Tomato Cans

Boxing, or prize fighting as it was referred to for a long time, has a lot of history of tough fighters, trainers, camps, and sayings. An opponent who wasn’t nearly as skilled as a champion, or a well versed fighter was commonly referred to as a “tomato can.” The wiki definition is: “In boxing, kickboxing or mixed martial arts, “tomato can” or simply “tomato” or “can” is an idiom for a fighter with poor or diminished skills (at least when compared with the opponent they are placed against) who may be considered an easy opponent to defeat, or a “guaranteed win.” Fights with “tomato cans” can be arranged to inflate the win total of a professional fighter. The phrase originates in the childhood pastime of kicking a can down the street-a boxer is advancing his career with minimal effort by defeating a “tomato can” and notching a win. “Tomato” refers to blood: “knock a tomato can over, and red stuff spills out.”

Although the definition of tomato can is sort of dark, it is usually used as a light-hearted reference to a fighter that doesn’t really stand a chance. With that said, there is another saying in reference to tomato cans.

“Sometimes a tomato can doesn’t know he’s a tomato can.”

I find this to be true when a fighter that is not as well heard of as their opponent is actually a great fighter, but has yet to be given the opportunity to prove themselves. Rocky is a story about a tomato can that beat all odds and even ended up winning the title in the sequel. With all of this said, the champions of yesteryear in MMA, the guys who held titles for several defenses and years may be a thing of the past. The highest level of MMA is (arguably, but barely) is the UFC. The year of 2016 has been a crazy year for upsets. Some may even say the rise of the fighters who may have been tomato cans in the eyes of their champion opponents.

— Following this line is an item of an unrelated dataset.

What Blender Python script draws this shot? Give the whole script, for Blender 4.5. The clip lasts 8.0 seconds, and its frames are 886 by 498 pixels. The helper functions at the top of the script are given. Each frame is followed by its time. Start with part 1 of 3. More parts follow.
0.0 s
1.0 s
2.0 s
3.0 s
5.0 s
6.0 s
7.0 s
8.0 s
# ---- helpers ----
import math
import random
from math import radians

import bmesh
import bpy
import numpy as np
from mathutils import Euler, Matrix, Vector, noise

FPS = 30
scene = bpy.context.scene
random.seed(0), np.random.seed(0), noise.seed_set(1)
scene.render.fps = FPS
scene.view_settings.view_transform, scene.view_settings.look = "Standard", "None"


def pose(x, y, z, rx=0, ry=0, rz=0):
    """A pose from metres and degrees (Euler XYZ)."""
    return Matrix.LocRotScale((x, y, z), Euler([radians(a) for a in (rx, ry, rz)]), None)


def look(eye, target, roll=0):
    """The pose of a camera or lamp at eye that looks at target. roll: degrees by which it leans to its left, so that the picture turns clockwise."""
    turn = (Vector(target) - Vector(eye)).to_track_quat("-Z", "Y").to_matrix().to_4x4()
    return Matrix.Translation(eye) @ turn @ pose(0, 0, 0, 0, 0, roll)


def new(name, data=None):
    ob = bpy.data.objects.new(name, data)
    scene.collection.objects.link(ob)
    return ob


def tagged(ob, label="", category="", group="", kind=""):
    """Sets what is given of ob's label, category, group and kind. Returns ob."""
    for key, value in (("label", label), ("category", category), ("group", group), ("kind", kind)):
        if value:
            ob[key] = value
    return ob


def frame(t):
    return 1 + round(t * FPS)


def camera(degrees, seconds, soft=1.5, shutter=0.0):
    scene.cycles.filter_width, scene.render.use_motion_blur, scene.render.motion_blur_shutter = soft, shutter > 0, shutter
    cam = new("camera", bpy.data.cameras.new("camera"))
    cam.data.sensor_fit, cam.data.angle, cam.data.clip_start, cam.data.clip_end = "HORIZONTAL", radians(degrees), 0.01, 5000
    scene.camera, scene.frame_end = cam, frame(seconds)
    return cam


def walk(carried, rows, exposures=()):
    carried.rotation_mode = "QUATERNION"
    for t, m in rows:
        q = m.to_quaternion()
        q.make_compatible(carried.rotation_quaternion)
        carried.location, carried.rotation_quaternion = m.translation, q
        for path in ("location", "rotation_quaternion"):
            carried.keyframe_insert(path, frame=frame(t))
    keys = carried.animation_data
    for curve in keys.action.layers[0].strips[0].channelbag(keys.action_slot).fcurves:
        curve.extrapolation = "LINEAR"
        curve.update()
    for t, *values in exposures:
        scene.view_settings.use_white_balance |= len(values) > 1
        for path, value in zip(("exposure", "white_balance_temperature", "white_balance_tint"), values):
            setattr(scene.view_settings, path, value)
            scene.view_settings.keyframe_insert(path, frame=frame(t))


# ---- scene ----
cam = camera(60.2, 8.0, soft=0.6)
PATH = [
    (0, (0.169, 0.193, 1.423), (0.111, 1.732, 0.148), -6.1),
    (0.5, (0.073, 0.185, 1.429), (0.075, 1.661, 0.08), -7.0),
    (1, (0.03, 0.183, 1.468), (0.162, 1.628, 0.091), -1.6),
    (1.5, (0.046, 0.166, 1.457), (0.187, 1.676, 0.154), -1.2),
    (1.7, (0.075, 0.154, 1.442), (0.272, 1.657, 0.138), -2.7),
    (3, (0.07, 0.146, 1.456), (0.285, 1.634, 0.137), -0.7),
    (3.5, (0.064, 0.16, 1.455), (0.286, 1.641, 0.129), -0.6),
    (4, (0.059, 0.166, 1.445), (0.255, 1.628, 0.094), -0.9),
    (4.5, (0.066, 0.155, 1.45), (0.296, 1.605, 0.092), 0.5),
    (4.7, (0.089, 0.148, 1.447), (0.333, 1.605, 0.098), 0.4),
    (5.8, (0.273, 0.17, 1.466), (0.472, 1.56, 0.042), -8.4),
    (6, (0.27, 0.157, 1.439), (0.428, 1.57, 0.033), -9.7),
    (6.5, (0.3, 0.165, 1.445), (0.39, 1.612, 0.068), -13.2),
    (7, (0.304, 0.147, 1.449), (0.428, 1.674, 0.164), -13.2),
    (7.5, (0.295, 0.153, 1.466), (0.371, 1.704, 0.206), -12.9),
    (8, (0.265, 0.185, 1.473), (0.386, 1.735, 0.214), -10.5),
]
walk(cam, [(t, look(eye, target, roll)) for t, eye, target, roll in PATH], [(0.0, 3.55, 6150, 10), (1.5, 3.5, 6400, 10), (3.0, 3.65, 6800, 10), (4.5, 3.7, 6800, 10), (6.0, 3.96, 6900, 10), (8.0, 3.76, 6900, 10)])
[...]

Recently Tyron Woodley took the crown from Robbie Lawler who humbly gave himself no excuses and submitted to the fact that he was not the better fighter that night. The Atlanta crowd saw Robbie, who is thought to be one of the toughest strikers in the world get knocked out in defense of his belt. Dominic Cruz, Miesha Tate, Stipe Miocic, and Michael Bisping all proved themselves to be anything but tomato cans. One can argue that none of these fighters are tomato cans, but for the sake of my blog, I’m simply saying that they were all underdogs to the champions and found a way to get that shiny strap despite the odds. Mixed Martial Arts training and professional fighting are all open to interpretation by the coach and the fighter. New methods of training and cross training are still introduced in every camp. Eddie Alvarez and Amanda Nunes were also new belt holders that nobody thought had a chance. The bottom line of the changing of the guard is that seven new champions were crowned in just seven months to these fighters that many believed were not in the right place in their careers to take what the champions had.

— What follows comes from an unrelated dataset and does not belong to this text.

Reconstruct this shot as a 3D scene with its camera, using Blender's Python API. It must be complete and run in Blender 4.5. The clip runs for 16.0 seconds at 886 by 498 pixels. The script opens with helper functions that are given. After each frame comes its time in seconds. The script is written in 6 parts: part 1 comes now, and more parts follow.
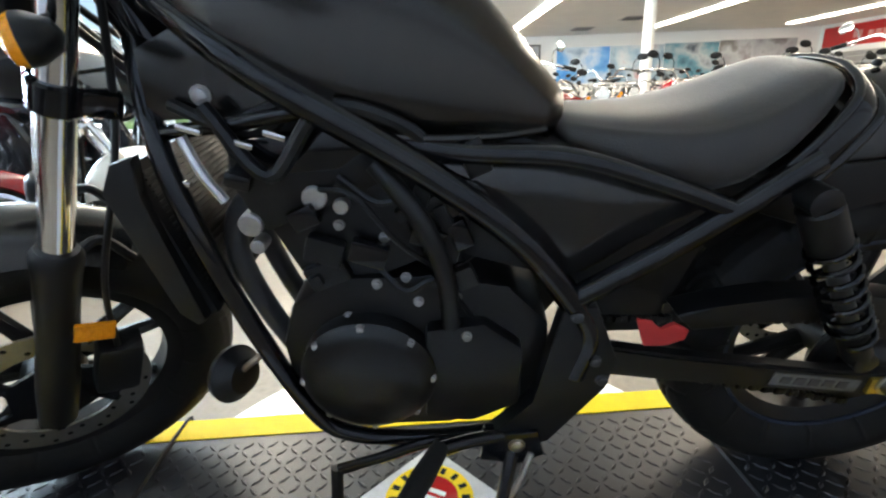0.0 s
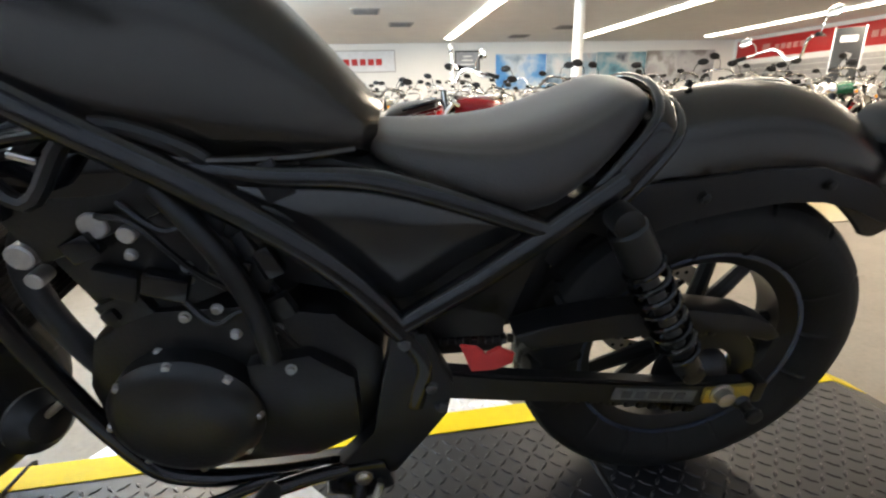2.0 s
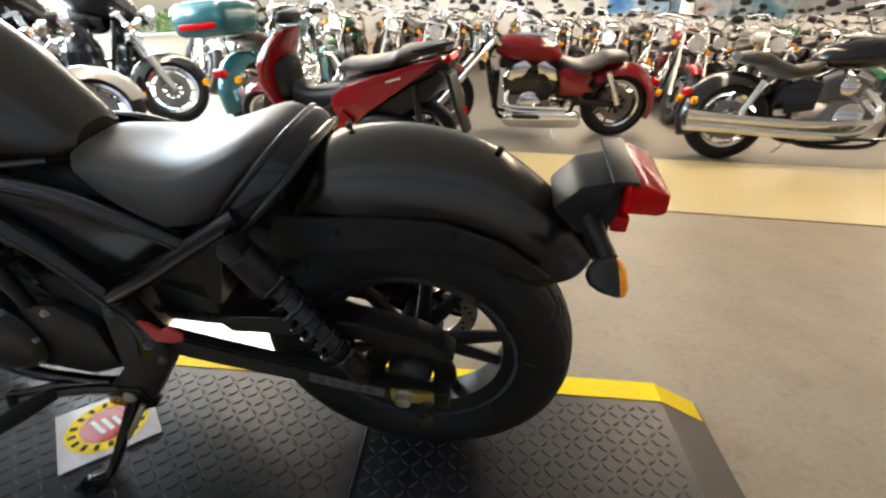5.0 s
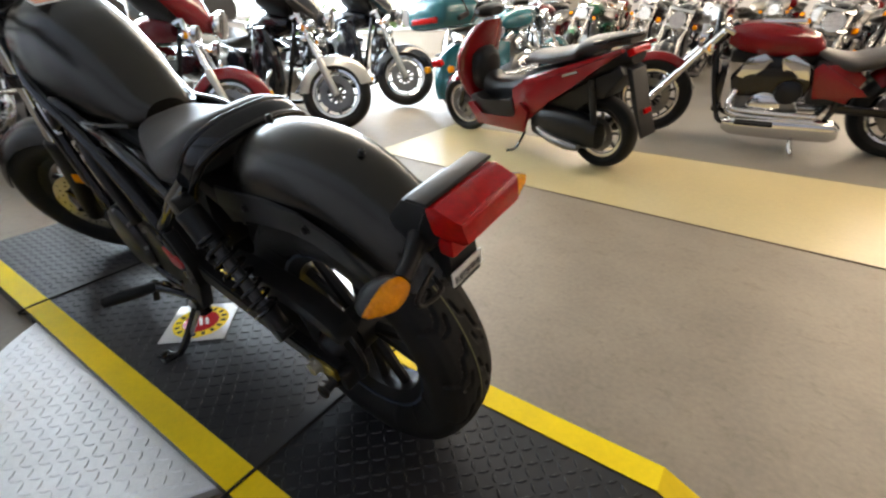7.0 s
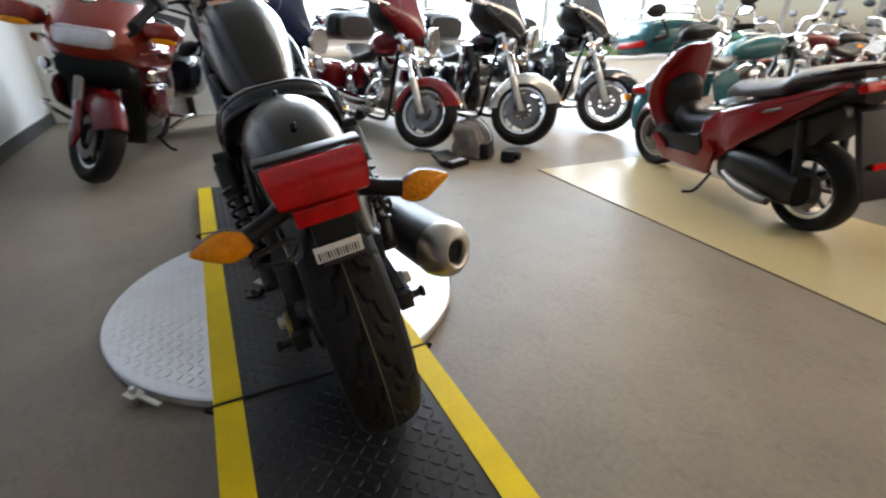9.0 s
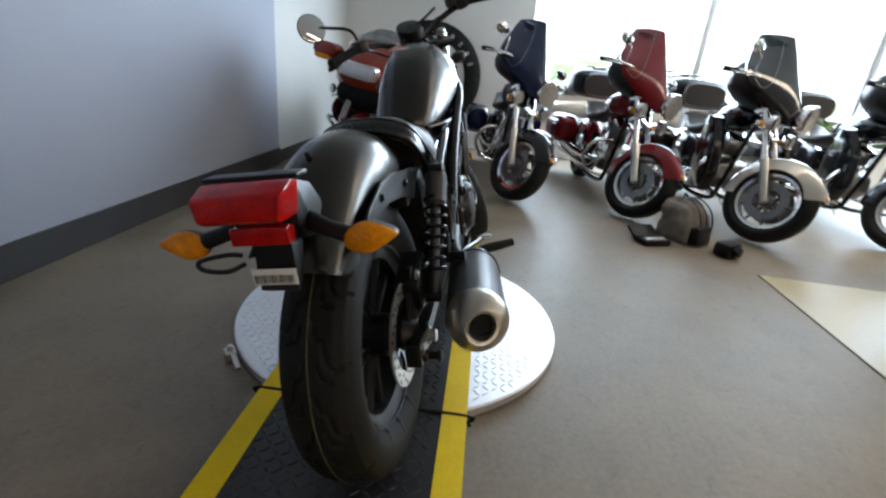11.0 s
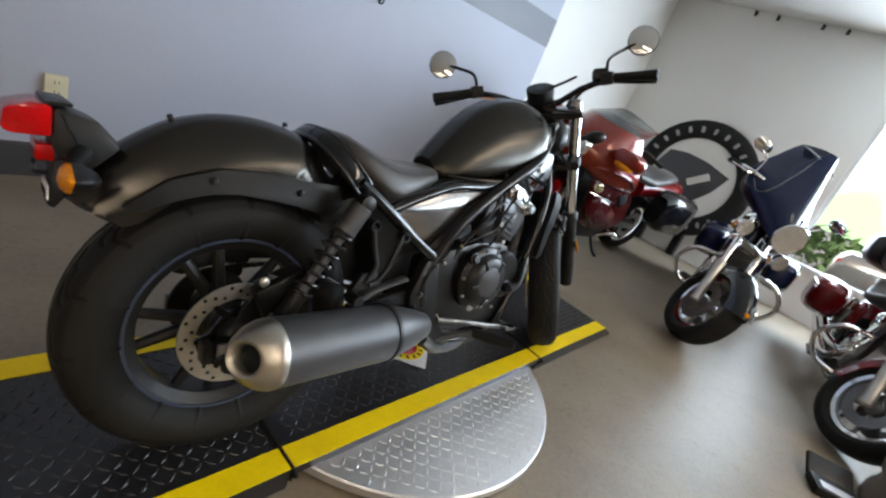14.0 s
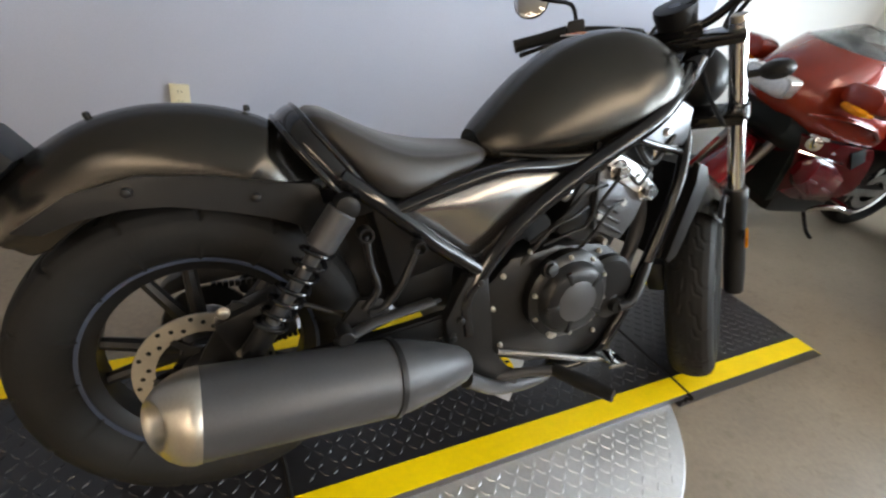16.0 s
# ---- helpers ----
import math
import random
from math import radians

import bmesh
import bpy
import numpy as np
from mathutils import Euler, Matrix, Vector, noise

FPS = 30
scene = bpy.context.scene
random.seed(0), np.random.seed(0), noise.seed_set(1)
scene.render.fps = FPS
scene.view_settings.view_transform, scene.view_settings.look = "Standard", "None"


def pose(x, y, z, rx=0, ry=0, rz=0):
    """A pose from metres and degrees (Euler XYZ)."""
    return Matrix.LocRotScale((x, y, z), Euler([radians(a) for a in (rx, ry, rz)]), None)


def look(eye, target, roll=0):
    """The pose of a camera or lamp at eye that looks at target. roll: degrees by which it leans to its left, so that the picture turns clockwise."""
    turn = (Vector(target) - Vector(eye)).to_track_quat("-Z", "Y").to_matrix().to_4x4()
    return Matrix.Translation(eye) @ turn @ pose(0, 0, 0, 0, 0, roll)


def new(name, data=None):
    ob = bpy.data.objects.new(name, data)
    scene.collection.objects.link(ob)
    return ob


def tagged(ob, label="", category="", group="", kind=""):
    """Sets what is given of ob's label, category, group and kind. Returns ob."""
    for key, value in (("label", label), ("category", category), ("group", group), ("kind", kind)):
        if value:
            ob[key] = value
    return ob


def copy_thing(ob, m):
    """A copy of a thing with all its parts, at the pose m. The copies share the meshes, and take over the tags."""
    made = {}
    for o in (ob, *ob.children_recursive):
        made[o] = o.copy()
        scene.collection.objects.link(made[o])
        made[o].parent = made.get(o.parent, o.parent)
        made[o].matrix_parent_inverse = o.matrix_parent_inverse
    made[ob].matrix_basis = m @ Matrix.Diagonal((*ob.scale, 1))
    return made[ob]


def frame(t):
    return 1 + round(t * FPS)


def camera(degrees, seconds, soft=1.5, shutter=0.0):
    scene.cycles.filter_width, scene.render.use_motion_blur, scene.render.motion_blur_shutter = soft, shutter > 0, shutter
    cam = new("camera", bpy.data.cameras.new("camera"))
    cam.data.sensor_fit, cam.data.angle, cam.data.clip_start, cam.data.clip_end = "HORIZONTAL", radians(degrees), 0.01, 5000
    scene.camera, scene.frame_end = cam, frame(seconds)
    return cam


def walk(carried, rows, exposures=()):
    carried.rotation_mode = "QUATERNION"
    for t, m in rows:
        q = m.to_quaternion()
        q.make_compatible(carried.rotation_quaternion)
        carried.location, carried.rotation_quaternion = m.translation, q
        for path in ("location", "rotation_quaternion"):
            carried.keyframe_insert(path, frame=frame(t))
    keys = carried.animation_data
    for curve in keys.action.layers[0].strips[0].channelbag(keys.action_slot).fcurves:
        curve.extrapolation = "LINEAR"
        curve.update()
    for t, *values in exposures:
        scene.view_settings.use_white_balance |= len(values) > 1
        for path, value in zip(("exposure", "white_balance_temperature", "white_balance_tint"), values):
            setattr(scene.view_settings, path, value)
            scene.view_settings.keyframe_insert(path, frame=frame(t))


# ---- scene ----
cam = camera(87.5, 16.0, soft=2.3, shutter=0.4)
PATH = [
    (0, (-0.755, -0.783, 0.827), (-0.681, 1.119, 0.211), -2.4),
    (0.5, (-0.711, -0.776, 0.823), (-0.606, 1.128, 0.221), -2.2),
    (1, (-0.674, -0.767, 0.82), (-0.508, 1.132, 0.214), -1.9),
    (1.5, (-0.628, -0.759, 0.823), (-0.388, 1.131, 0.216), -1.8),
    (2, (-0.57, -0.757, 0.838), (-0.281, 1.126, 0.228), -1.7),
    (2.5, (-0.504, -0.766, 0.863), (-0.209, 1.101, 0.207), -1.1),
    (3, (-0.43, -0.784, 0.896), (-0.136, 1.045, 0.142), 0.3),
    (3.2, (-0.392, -0.781, 0.91), (-0.092, 1.034, 0.127), 0.7),
    (5.3, (0.18, -0.829, 1.018), (-0.074, 0.922, 0.086), 2.1),
    (5.5, (0.236, -0.795, 1.02), (-0.125, 0.928, 0.07), 2.2),
    (6, (0.348, -0.729, 1.029), (-0.235, 0.919, 0.058), 1.5),
    (6.5, (0.484, -0.676, 1.038), (-0.326, 0.877, 0.073), -0.3),
    (7, (0.642, -0.625, 1.036), (-0.373, 0.81, 0.084), -0.9),
    (7.5, (0.722, -0.546, 1.018), (-0.447, 0.765, 0.062), -0.8),
    (8, (0.79, -0.442, 1.006), (-0.537, 0.726, 0.071), -0.2),
    (8.5, (0.86, -0.347, 0.981), (-0.609, 0.673, 0.086), -0.1),
    (9, (0.958, -0.249, 0.977), (-0.654, 0.562, 0.115), 0.4),
    (9.5, (0.988, -0.172, 0.963), (-0.743, 0.396, 0.14), 0.2),
    (10, (0.978, -0.062, 0.95), (-0.828, 0.252, 0.151), 0.6),
    (10.2, (0.971, -0.026, 0.95), (-0.851, 0.196, 0.156), 0.8),
    (12.3, (0.827, 0.579, 1.094), (-0.967, -0.019, 0.442), 16.2),
    (12.5, (0.793, 0.623, 1.096), (-0.981, -0.034, 0.446), 17.2),
    (13, (0.693, 0.762, 1.103), (-1.005, -0.059, 0.439), 19.6),
    (13.5, (0.603, 0.845, 1.113), (-0.999, -0.136, 0.426), 20.7),
    (14, (0.475, 0.87, 1.115), (-1.027, -0.238, 0.396), 21.8),
    (14.5, (0.331, 0.865, 1.126), (-1.087, -0.31, 0.347), 21.4),
    (15, (0.208, 0.844, 1.115), (-1.072, -0.415, 0.235), 19.1),
    (15.5, (0.071, 0.837, 1.124), (-0.987, -0.561, 0.162), 15.4),
    (16, (-0.025, 0.775, 1.115), (-0.916, -0.701, 0.102), 11.2),
]
walk(cam, [(t, look(eye, target, roll)) for t, eye, target, roll in PATH],
     [(0, 0.80, 6600, 10), (2.5, 0.62, 7050, 14), (5.5, 0.48, 7350, 15), (7.5, 0.12, 7200, 17), (9.5, -0.40, 6950, 18), (10, -0.60, 6850, 15), (12.5, -0.72, 6700, 14), (14.5, -0.24, 7250, 17), (16, 0.0, 7450, 17)])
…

I guess this all boils down to belief in ones self. It doesn’t take a crowd or the masses to believe in you.

If you truly believe that you are the better participant in any sport, you are well on your way to making those beliefs come to fruition.

People like that are an inspiration to the masses that didn’t believe in them in the first place. Movies like Rudy and Eddie the Eagle more recently are all about sportsmen who truly believed in themselves and persevered through the naysayers and the critics, most often even people close to them telling them they didn’t have a snowball’s chance in July. Doesn’t Martial Arts embody that belief as a whole? Isn’t self confidence at the root of sports and martial arts? I think so, it all starts with a belief and an inspiration. Before every football game, the assistant coach, who had a deep strong voice used to start a poem that he read us. I have found the poem since then and memorized it. It is about this notion as a whole. It is titled “The Man Who Thinks He Can”. It isn’t hard to find if you google it. It gives me the chills when I read it because I picture his voice saying it. It always ended up with him yelling “Do you think you can!?” and we would all be so pumped up and yelling back “YEAH!”

In conclusion, I know life isn’t a movie, but anything people want to accomplish, especially something that others think is impossible starts with the belief in one’s self. We teach children that they can be anything they want, then when they get older and hold on to that notion, we often tell them it isn’t going to happen. We should start with belief, and end with it as well. We should support ourselves even when nobody else will. Look up the poem, you won’t be disappointed.